GIVEN INSTRUCTION:
Pictures stay out of the copy; restate everything else in the material exactly.

• • • •

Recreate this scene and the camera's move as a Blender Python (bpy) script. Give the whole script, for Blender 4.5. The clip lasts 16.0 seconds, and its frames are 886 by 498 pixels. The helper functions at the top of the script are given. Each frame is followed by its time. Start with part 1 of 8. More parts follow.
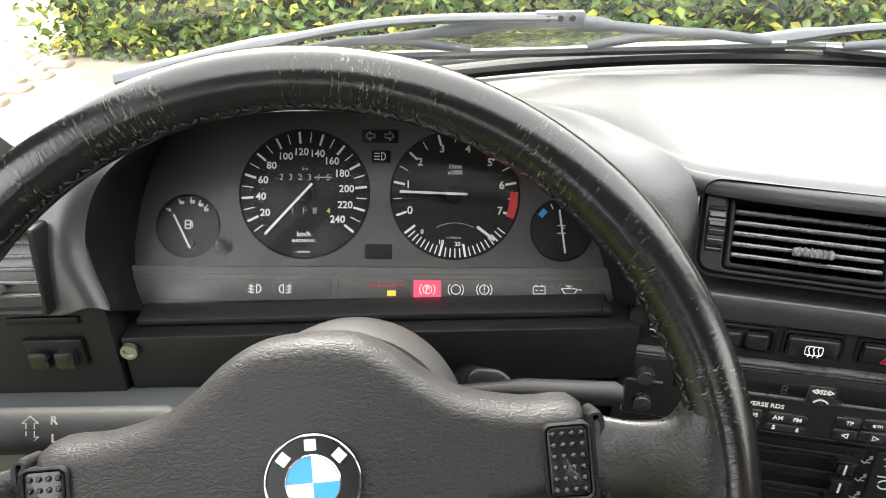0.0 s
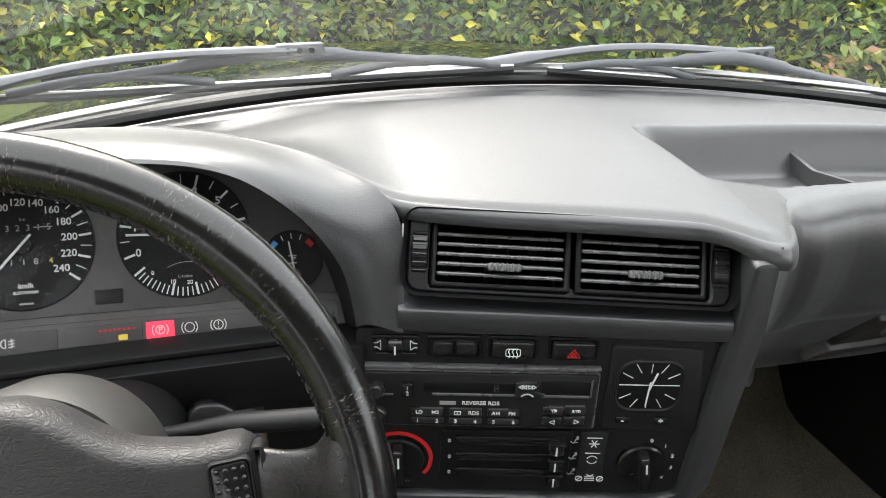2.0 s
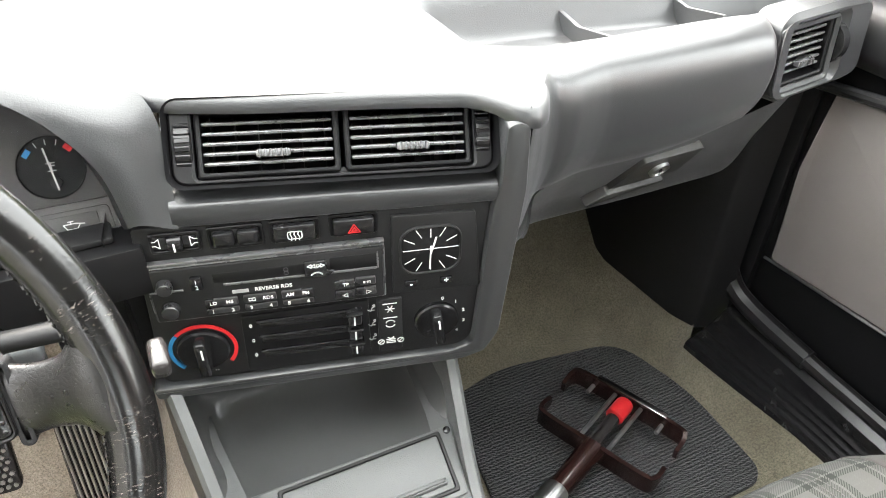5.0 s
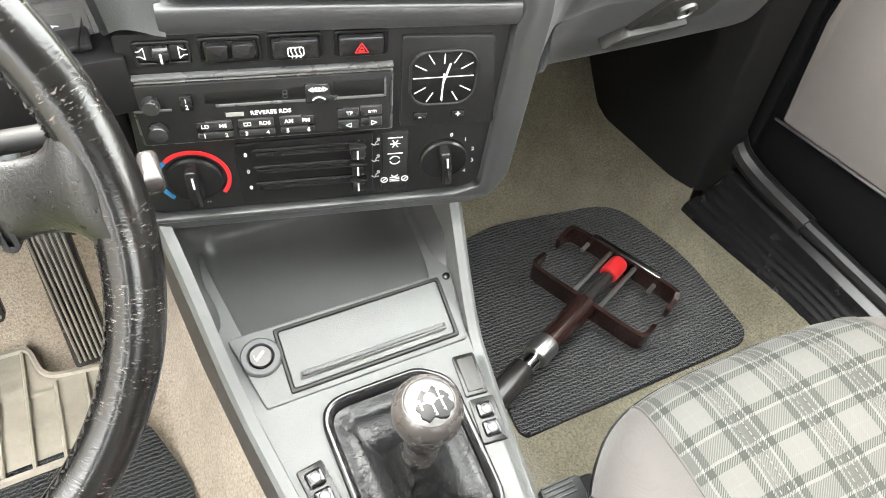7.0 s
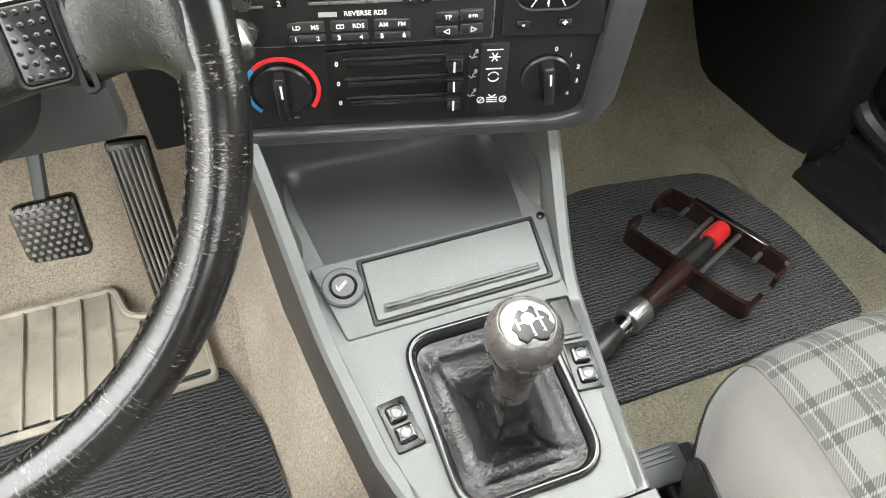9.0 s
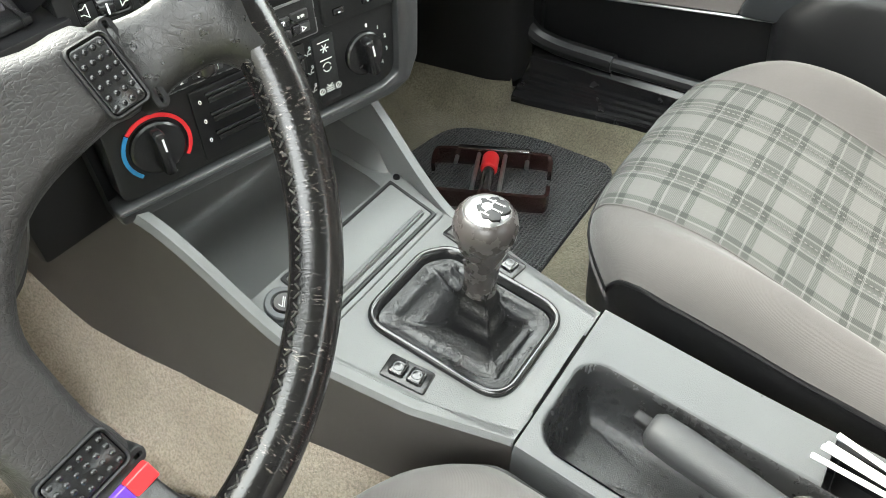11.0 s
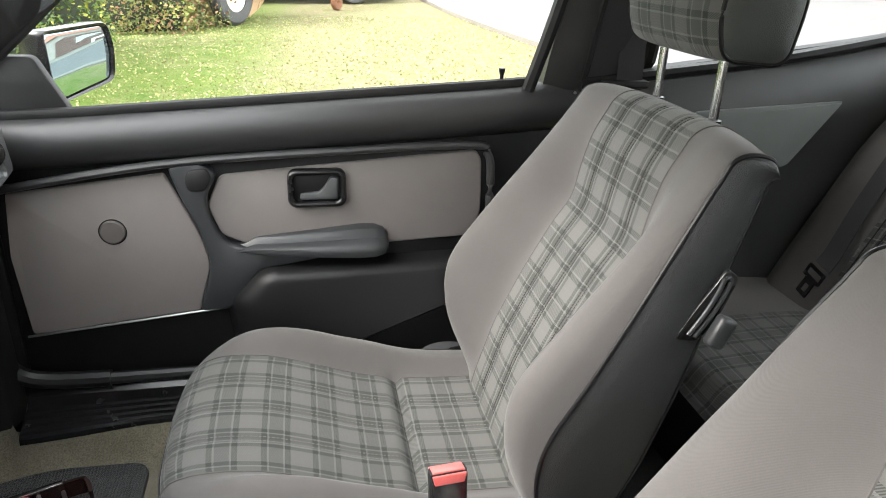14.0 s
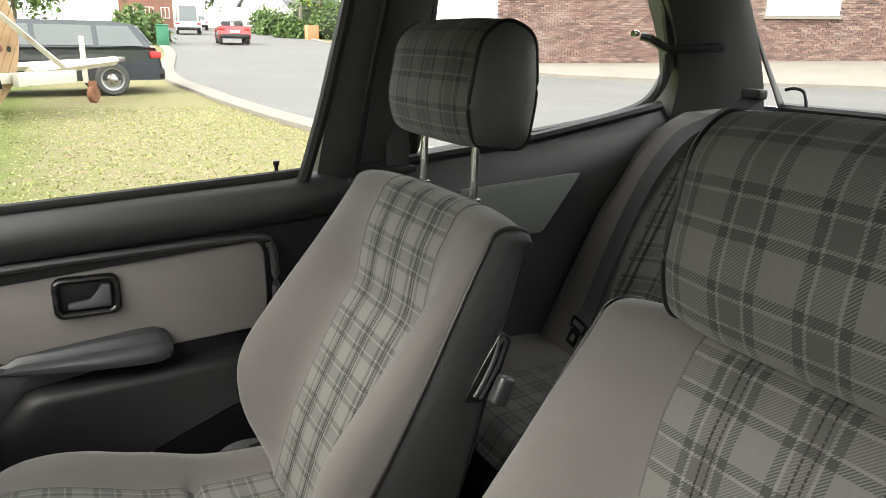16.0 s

• • • •

ANSWER FOR THIS EXERCISE:
Recreate this scene and the camera's move as a Blender Python (bpy) script. Give the whole script, for Blender 4.5. The clip lasts 16.0 seconds, and its frames are 886 by 498 pixels. The helper functions at the top of the script are given. Each frame is followed by its time. Start with part 1 of 8. More parts follow.
0.0 s
2.0 s
5.0 s
7.0 s
9.0 s
11.0 s
14.0 s
16.0 s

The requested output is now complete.